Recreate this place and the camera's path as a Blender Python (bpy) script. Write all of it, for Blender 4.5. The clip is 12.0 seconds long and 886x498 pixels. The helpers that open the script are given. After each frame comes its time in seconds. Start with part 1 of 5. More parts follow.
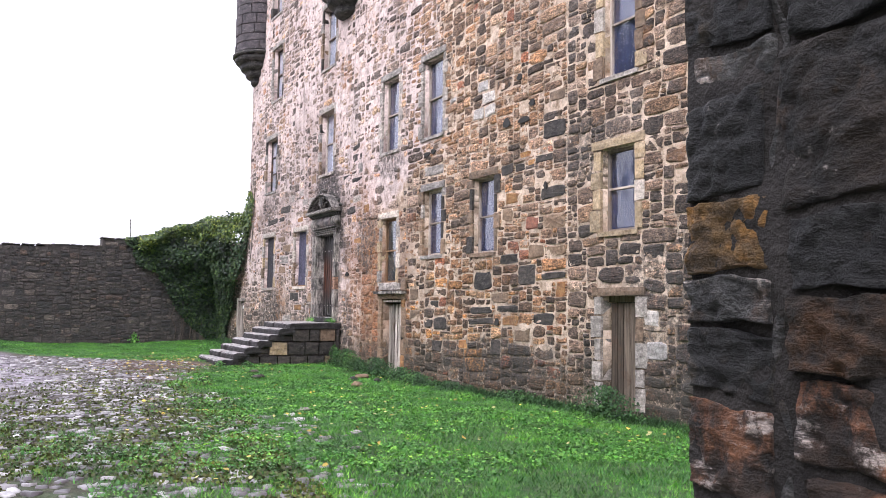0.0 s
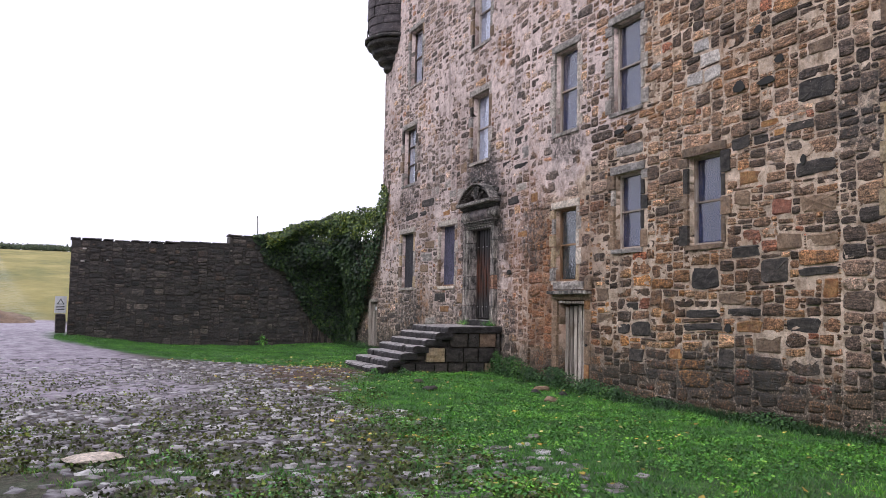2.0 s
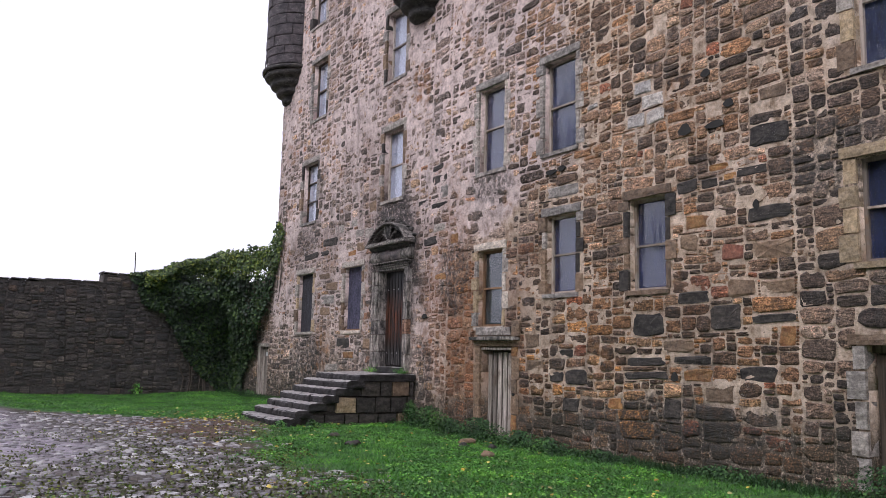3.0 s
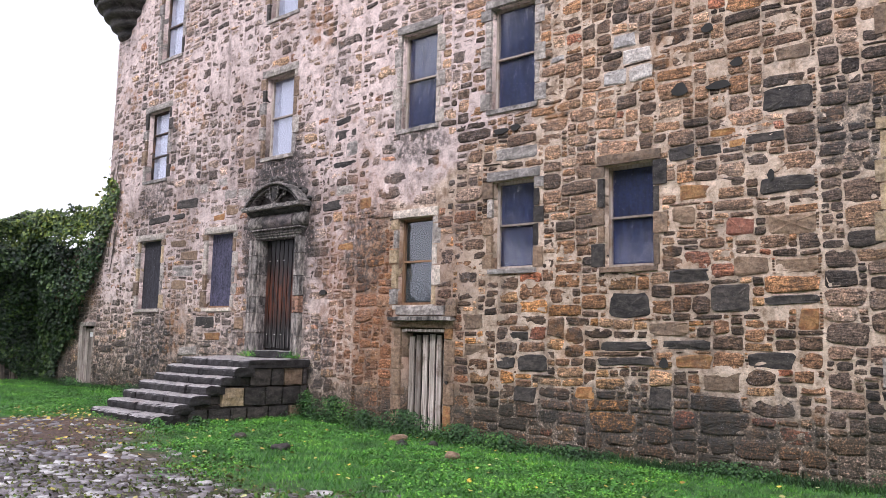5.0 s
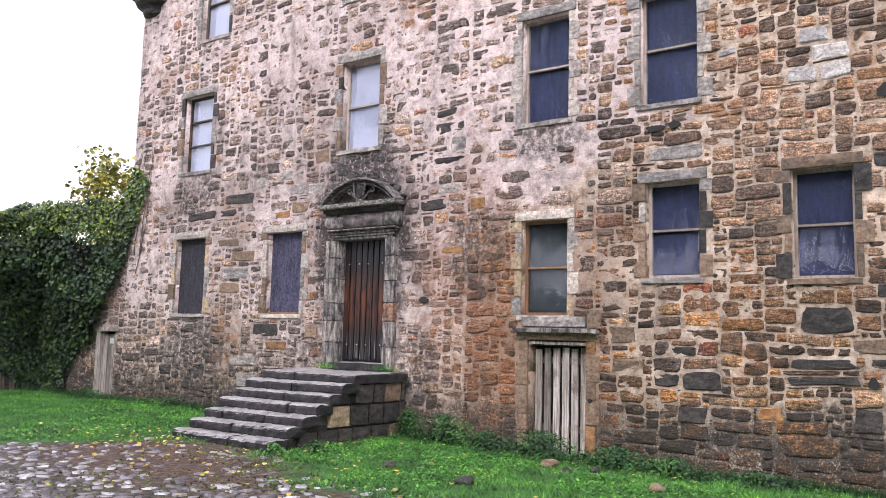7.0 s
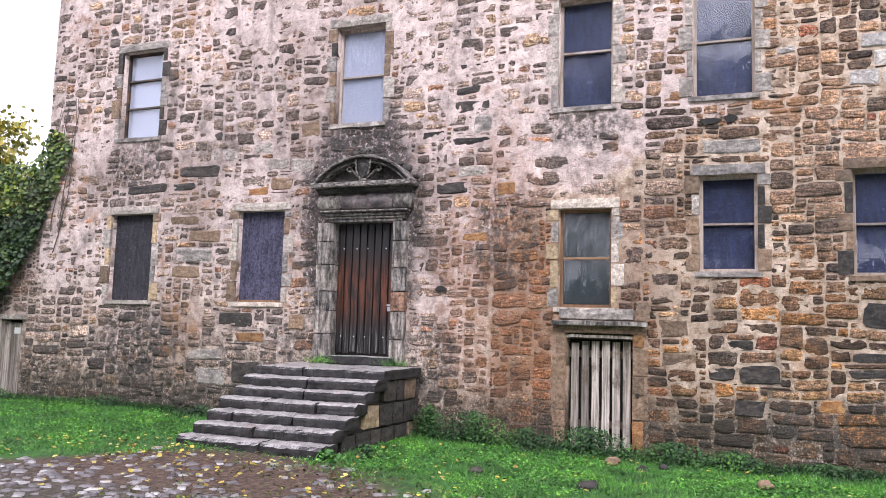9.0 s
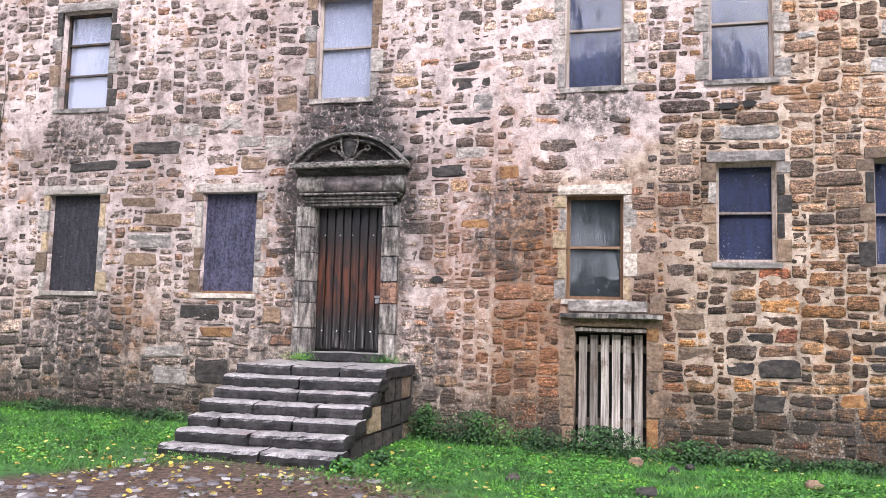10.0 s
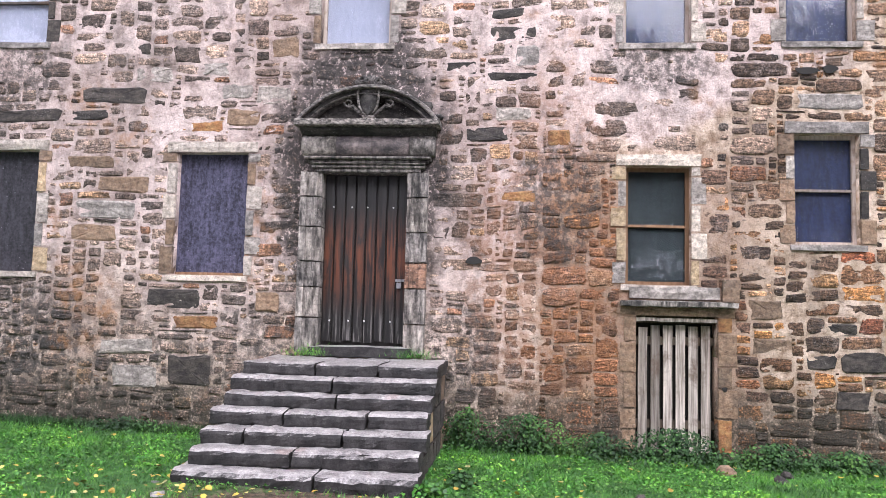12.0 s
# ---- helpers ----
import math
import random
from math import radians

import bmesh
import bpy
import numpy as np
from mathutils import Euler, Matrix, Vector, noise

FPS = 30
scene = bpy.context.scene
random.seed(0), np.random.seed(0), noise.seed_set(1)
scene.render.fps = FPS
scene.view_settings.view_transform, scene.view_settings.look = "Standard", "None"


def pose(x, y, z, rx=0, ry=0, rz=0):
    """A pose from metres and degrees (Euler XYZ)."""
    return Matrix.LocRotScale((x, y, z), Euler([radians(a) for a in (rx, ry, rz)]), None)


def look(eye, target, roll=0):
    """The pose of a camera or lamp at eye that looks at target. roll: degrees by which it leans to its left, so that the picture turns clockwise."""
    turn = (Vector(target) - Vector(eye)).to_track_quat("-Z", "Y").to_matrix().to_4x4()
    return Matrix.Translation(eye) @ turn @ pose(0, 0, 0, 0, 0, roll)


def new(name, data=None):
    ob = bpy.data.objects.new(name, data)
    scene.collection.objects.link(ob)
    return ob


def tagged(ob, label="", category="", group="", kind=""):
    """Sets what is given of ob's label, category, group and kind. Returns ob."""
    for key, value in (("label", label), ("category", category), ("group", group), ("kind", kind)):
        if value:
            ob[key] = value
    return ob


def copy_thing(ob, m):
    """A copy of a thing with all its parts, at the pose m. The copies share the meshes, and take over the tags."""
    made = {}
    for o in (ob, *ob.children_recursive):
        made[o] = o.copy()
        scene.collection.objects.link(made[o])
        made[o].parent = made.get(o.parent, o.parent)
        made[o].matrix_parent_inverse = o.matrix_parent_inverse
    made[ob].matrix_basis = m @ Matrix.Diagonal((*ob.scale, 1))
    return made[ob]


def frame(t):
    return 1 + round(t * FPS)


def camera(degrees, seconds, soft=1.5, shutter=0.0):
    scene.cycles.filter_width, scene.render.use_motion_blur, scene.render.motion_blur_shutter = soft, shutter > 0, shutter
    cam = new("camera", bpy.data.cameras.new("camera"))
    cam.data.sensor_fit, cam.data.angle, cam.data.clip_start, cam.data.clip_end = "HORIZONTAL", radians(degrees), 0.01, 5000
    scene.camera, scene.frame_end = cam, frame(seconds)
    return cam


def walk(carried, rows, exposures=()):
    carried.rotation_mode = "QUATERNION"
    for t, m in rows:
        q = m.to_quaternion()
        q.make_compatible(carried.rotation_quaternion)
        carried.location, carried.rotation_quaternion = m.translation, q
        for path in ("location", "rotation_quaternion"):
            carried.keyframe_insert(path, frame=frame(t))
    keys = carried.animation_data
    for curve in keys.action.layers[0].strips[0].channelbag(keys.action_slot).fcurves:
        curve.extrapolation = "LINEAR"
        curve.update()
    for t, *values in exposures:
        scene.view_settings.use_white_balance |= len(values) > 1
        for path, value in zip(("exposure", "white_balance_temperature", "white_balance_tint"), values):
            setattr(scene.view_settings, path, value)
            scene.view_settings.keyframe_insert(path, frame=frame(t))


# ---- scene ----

----------

## What you are asked to do
From the line holding "scene.camera, scene.frame_end = cam, frame(seconds)" through the last line above, reproduce each line exactly and add nothing.

## Response below
    scene.camera, scene.frame_end = cam, frame(seconds)
    return cam


def walk(carried, rows, exposures=()):
    carried.rotation_mode = "QUATERNION"
    for t, m in rows:
        q = m.to_quaternion()
        q.make_compatible(carried.rotation_quaternion)
        carried.location, carried.rotation_quaternion = m.translation, q
        for path in ("location", "rotation_quaternion"):
            carried.keyframe_insert(path, frame=frame(t))
    keys = carried.animation_data
    for curve in keys.action.layers[0].strips[0].channelbag(keys.action_slot).fcurves:
        curve.extrapolation = "LINEAR"
        curve.update()
    for t, *values in exposures:
        scene.view_settings.use_white_balance |= len(values) > 1
        for path, value in zip(("exposure", "white_balance_temperature", "white_balance_tint"), values):
            setattr(scene.view_settings, path, value)
            scene.view_settings.keyframe_insert(path, frame=frame(t))


# ---- scene ----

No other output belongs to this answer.